In den modernen Sprachen (am konsequentesten in der deutschen Sprache) haben die Präfixe eine neue Funktion bekommen, während die Funktion der Suffixe sich verlagert hat: von der sprachlogischen Ebene der Deklination und Konjugation auf die der Bildung der Abstrakta (der Substantivierung von Adjektiven, Verben). Die Bildung der bestimmten Artikel (und ihre Einbeziehung ins Deklinationssystem im Deutschen) und die Einführung der Hilfsverben und der Personalpronomina gründet in dieser Verlagerung. Die Präfixe hingegen sind der Sprache durch ihre Subsumtion unters Inertialsystem aufgezwungen worden: sie sind die Spuren des Inertialsystems in der Sprache.

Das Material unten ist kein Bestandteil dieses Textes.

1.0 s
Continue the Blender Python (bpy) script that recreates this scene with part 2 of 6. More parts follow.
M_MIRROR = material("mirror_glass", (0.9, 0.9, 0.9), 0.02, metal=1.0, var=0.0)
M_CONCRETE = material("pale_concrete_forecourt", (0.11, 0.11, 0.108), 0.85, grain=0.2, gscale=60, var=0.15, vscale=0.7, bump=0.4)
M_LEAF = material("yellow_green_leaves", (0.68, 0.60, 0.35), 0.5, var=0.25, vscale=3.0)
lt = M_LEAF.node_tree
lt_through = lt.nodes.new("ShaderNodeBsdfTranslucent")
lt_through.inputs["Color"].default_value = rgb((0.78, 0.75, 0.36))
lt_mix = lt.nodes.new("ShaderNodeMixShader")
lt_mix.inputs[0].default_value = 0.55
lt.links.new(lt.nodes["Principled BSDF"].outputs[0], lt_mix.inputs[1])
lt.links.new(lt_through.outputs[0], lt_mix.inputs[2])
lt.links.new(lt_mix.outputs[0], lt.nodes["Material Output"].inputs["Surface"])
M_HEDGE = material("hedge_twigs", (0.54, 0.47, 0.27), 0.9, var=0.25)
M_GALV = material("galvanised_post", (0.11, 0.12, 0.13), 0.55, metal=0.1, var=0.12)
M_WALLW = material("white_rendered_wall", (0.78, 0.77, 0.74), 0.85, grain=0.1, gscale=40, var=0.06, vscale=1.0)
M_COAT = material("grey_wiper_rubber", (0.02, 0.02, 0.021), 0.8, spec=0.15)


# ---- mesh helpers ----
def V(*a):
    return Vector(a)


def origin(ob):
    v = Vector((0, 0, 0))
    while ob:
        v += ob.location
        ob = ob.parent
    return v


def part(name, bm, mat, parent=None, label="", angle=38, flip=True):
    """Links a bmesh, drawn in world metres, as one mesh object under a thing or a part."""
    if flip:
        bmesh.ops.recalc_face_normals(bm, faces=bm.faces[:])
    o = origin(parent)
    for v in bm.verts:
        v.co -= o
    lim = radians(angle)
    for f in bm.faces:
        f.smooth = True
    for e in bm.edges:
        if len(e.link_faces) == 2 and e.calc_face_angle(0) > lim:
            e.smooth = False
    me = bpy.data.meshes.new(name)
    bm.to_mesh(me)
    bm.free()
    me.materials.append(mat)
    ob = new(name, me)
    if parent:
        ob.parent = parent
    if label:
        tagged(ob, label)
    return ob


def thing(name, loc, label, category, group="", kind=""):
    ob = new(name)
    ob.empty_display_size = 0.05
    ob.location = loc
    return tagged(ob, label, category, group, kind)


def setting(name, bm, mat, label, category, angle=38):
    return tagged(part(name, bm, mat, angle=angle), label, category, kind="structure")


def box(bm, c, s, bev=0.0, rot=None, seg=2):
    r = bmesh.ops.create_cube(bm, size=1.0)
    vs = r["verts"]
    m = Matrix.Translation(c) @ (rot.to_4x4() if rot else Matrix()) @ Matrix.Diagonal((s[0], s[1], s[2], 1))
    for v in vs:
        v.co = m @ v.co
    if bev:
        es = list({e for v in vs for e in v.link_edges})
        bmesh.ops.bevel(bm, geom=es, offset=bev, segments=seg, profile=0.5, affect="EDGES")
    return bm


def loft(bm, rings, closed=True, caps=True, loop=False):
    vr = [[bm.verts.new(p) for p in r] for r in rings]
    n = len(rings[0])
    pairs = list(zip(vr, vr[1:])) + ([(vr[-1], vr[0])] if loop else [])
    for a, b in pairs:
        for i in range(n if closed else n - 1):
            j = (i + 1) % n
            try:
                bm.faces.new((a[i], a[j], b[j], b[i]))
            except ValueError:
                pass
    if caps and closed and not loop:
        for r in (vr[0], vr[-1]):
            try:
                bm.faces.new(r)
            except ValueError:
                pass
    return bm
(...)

War es nicht die gemeinsame Aufgabe der Naturerkenntnis und der Geschichtsschreibung, Natur und Geschichte, die in diesem Prozeß erst sich konstituierten, vor Augen zu führen, um sie (durch Objektivation) der Erinnerung zu entziehen? Opfer dieses Objektivationsprozesses waren die Juden, mit Beginn der Moderne auch die Ketzer (die nicht mehr nur verurteilt, sondern erstmals systematisch verfolgt wurden) und die „Hexen“ (in welchen die Sexualmoral eliminatorische Qualität gewann: bezieht sich nicht das apokalyptsiche Symbol des „Unzuchtsbechers“ auf diesen Vorgang: auf die projektive Anwendung der Sexualmoral?).

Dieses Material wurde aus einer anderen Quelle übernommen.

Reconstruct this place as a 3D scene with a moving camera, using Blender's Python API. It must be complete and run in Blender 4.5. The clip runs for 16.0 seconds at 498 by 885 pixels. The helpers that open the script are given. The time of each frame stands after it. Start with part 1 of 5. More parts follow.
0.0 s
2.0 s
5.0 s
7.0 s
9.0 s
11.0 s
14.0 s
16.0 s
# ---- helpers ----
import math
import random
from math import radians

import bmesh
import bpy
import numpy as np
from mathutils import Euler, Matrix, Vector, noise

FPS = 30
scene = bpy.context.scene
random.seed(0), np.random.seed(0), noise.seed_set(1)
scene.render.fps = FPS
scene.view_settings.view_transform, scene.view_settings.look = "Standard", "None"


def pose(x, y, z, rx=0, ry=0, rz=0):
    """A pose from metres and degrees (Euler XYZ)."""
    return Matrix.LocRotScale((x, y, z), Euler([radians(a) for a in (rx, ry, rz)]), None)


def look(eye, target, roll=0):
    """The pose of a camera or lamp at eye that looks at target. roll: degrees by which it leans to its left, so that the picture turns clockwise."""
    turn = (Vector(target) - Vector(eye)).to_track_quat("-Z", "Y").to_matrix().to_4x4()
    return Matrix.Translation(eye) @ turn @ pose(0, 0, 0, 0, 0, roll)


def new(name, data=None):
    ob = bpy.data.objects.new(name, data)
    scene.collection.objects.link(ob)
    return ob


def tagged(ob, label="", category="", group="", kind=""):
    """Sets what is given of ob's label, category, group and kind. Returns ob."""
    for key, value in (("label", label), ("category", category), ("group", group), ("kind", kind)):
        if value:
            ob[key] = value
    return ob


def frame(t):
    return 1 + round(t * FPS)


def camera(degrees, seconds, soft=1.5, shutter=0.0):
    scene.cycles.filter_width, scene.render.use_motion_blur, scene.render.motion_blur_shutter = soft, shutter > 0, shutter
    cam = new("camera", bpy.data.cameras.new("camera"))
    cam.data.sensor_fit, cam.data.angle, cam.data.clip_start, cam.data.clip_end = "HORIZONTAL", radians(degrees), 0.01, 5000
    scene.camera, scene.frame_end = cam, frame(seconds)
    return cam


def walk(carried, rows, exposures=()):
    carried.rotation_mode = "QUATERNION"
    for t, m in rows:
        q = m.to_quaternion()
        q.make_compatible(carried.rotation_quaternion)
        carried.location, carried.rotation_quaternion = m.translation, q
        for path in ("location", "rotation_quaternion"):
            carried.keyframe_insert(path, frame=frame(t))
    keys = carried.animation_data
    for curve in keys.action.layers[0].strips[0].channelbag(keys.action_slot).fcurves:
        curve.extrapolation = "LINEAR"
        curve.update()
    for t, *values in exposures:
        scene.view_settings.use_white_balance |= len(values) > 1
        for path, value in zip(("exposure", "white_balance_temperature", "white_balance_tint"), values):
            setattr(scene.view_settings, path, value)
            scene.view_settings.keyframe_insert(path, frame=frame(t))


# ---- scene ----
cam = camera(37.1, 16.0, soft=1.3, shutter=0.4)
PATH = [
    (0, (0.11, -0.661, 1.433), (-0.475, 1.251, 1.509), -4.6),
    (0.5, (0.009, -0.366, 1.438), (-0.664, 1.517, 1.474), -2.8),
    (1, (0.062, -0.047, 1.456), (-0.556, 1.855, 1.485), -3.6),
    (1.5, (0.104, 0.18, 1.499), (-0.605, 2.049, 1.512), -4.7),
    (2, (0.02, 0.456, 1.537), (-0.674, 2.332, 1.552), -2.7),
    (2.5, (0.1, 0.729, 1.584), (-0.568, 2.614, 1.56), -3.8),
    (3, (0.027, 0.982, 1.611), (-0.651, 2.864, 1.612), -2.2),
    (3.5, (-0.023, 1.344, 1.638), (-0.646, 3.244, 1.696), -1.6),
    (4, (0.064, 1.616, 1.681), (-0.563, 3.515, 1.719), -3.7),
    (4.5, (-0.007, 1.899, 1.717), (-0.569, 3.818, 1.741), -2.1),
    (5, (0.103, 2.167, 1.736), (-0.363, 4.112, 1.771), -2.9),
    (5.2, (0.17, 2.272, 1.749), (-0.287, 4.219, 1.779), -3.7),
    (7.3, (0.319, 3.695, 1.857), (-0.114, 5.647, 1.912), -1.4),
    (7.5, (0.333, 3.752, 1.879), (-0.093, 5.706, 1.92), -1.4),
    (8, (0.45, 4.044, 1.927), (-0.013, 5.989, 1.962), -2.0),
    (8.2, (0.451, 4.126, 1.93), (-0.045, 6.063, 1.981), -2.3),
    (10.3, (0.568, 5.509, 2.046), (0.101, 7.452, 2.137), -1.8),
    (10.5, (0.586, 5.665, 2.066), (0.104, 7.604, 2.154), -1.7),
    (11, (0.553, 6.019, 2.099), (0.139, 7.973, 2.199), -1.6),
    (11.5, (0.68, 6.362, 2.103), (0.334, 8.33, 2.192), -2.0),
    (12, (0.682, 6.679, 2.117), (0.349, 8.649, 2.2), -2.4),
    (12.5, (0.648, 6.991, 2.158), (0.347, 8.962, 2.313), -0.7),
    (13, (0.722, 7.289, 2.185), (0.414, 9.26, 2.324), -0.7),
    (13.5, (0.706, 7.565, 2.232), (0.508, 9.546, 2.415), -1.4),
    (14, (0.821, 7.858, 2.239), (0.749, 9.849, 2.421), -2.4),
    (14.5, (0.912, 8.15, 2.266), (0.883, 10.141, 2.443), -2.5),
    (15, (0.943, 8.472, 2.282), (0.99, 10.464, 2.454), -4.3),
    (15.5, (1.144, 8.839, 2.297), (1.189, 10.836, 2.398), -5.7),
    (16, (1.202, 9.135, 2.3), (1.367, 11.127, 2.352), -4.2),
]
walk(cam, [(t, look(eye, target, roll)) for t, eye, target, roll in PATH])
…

Die Naturwissenschaften (und ebenso der Kapitalismus, die Geldwirtschaft, das Rentabilitätsprinzip) haben die hierarchischen Strukturen nicht abgebaut, sondern sie (durch Hypostasierung der intentio recta, durch Verdrängung des Bewußtseins der Vermittlung) nur der Reflexion entzogen. Die Hypostasierung der intentio recta, die erstmals im Prozeß der Dogmenbildung ihre logische Gewalt entfaltete, ist eine Funktion der Orthogonalität: Deshalb gehören die „subjektiven Formen der Anschauung“, die die intentio recta determinieren, zu den Voraussetzungen des naturwissenschaftlichen Erkenntnisbegriffs.
Die sieben unreinen Geister: Ist die Theologie heute nicht dabei, alle Ecksteine zu verwerfen?
Die Duden-Grammatik (1984), die an Sprachlogik nicht interessiert ist, hat inzwischen bereits eine Konstruktion aus der Medien-Sprache notiert: Zum Genitiv des maskulinen Demonstrativpronomen („dieses“) bemerkt er in einer Anmerkung: „Gelegentlich schon mit -en wie ein Adjektiv (Man verzeichnet gern, daß dank diesen Besuches die Atmosphäre sich aufgehellt hat. [FAZ 1967])“ In Zeitungen und Nachrichten scheint die Wendung diesen Jahres die grammatisch korrekte dieses Jahres inzwischen vollständig verdrängt zu haben. Drückt in dieser Adjektivierung des Demonstrativpronomens (die das deiktische „dieses“ zu einer Eigenschaft der Sache, auf die es hinweist, macht) nicht ein beunruhigender Sachverhalt sich aus? Einerseits verliert die Sache ihre Substantialität, wird sie zu einer Funktion der Information, die ihr überhaupt erst Realität verleiht (nur was im Fernsehen erscheint, ist real). Andererseit aber wird die Information der Sache zugeschlagen, von der sie nicht mehr sich trennen läßt: So wird der Berichtende entlastet; sein Hinweis auf die Sache (die Information über die Sache) wird zu einem Teil der Sache, für die er nicht verantwortlich ist („Objektivität“ legitimiert jede Gemeinheit). Das Omnipotenz-Bewußtsein der Medien, die die Realität konstituieren, korrespondiert ihre Verantwortungslosigkeit: Sie berichten ja nur über das, was ist. Steckt diese demiurgische Selbstverleugnung nicht auch in den anderen Genitiv-/Dativ-Problemen der Medien-Sprache? Und ist sie nicht insbesondere der Grund des Wegsehens von allem, was an die moralische Gemeinschaft des Berichtenden und des Lesers, Hörers, Zuschauers erinnert: „Was ich nicht weiß, macht mich nicht heiß“; heiß aber ist nur, was die Leser, Hörer und Zuschauer heiß macht, was die Empörung weckt, die sie manipulierbar macht, nicht was an sich heiß ist. Keine Meldung, in die nicht die Reflexion auf die Reaktion des ohnmächtigen und verantwortungslosen Konsumenten der Information als konstitutives Moment mit eingeht.